Your instructions
Below is a listing to write out in full, exactly as given, without its pictures.

Source material
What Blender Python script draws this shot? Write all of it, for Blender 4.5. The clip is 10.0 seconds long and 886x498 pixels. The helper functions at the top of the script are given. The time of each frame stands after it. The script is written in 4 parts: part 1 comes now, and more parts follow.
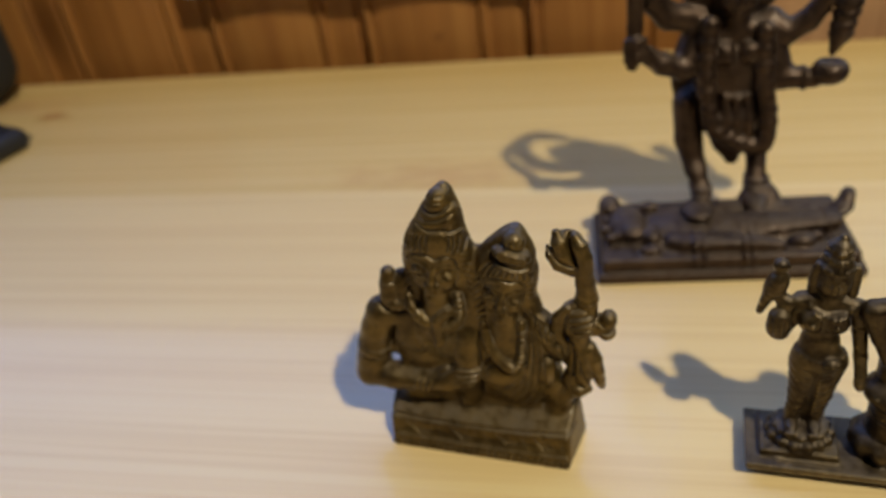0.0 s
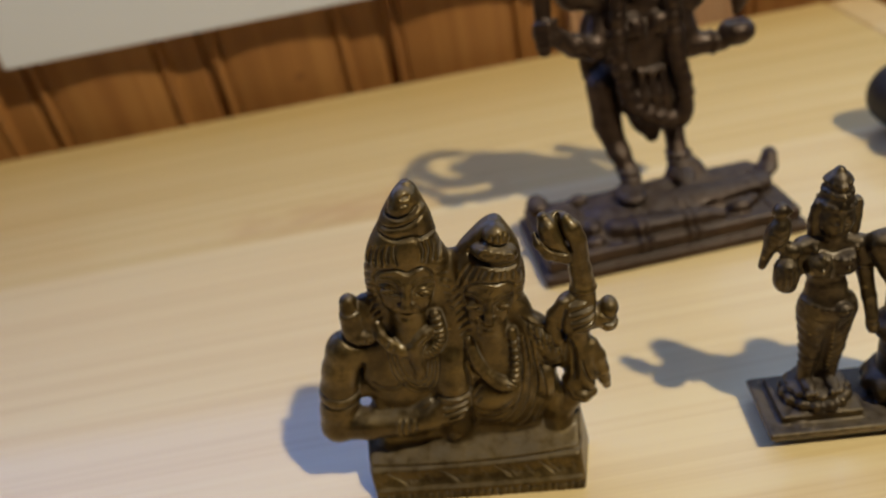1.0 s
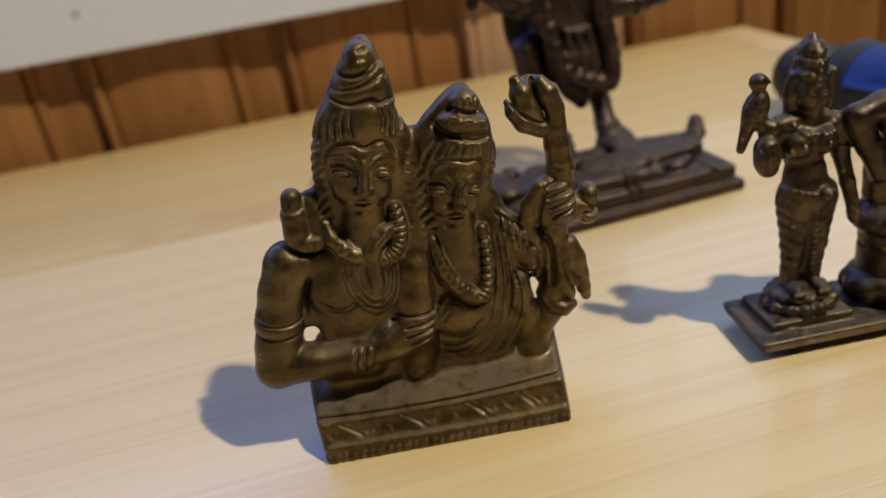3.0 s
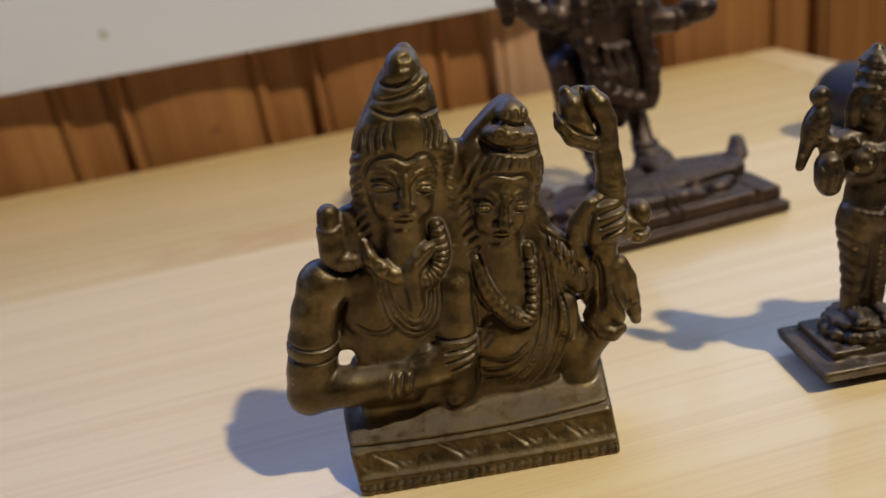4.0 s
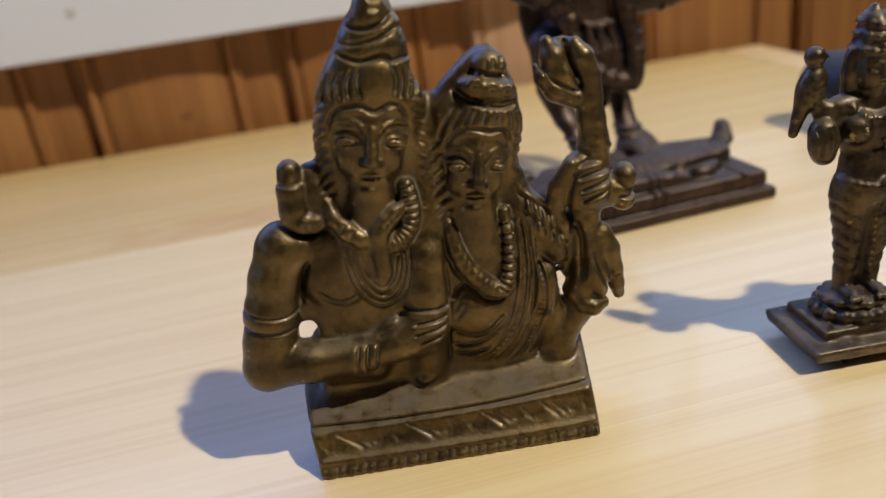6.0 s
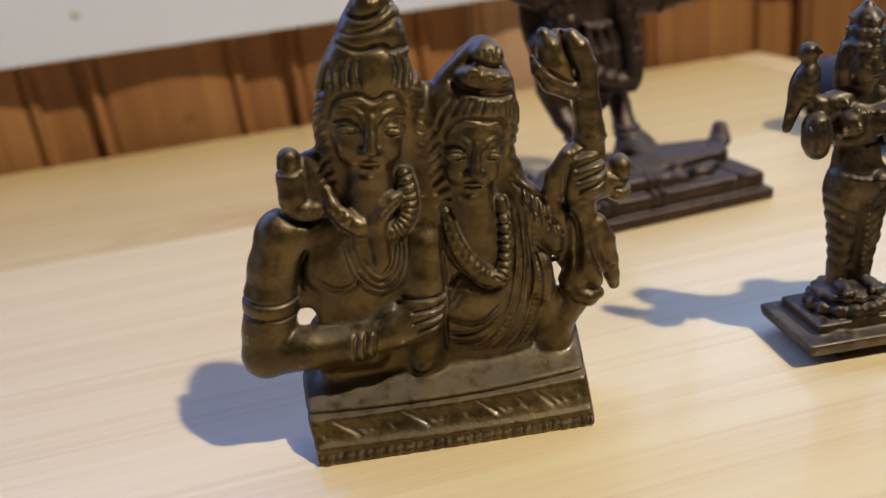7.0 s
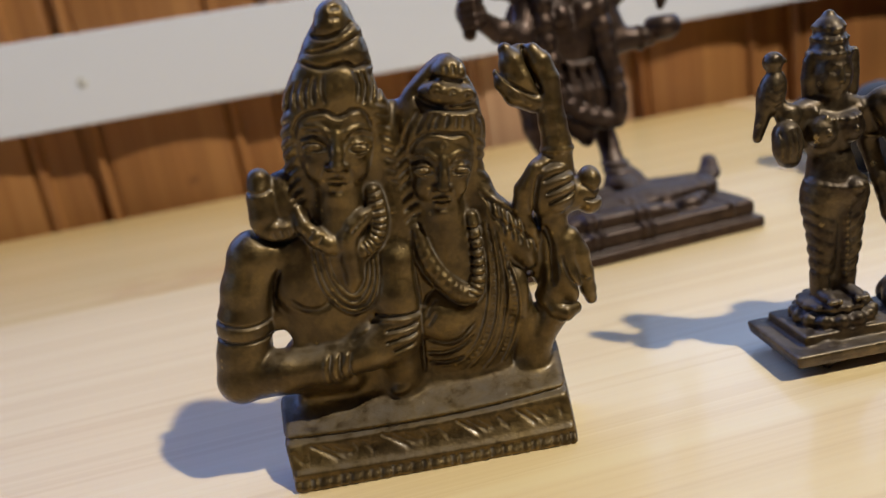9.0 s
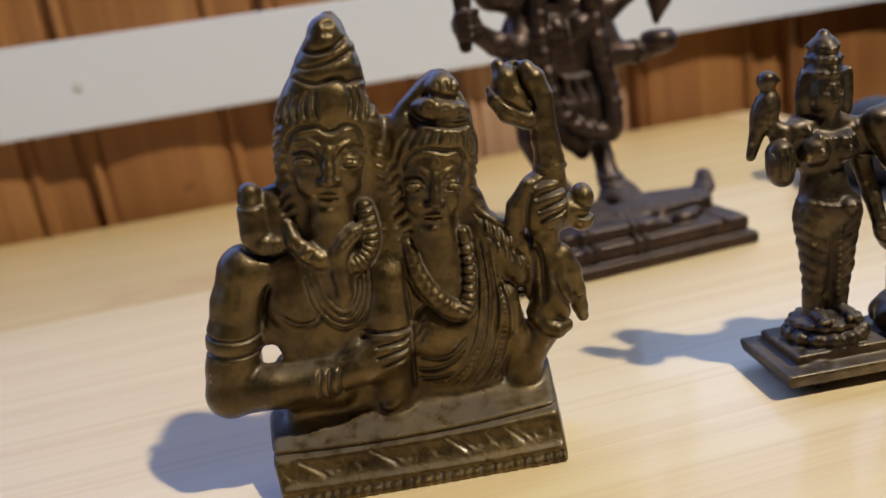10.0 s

Reply to the task
What Blender Python script draws this shot? Write all of it, for Blender 4.5. The clip is 10.0 seconds long and 886x498 pixels. The helper functions at the top of the script are given. The time of each frame stands after it. The script is written in 4 parts: part 1 comes now, and more parts follow.
0.0 s
1.0 s
3.0 s
4.0 s
6.0 s
7.0 s
9.0 s
10.0 s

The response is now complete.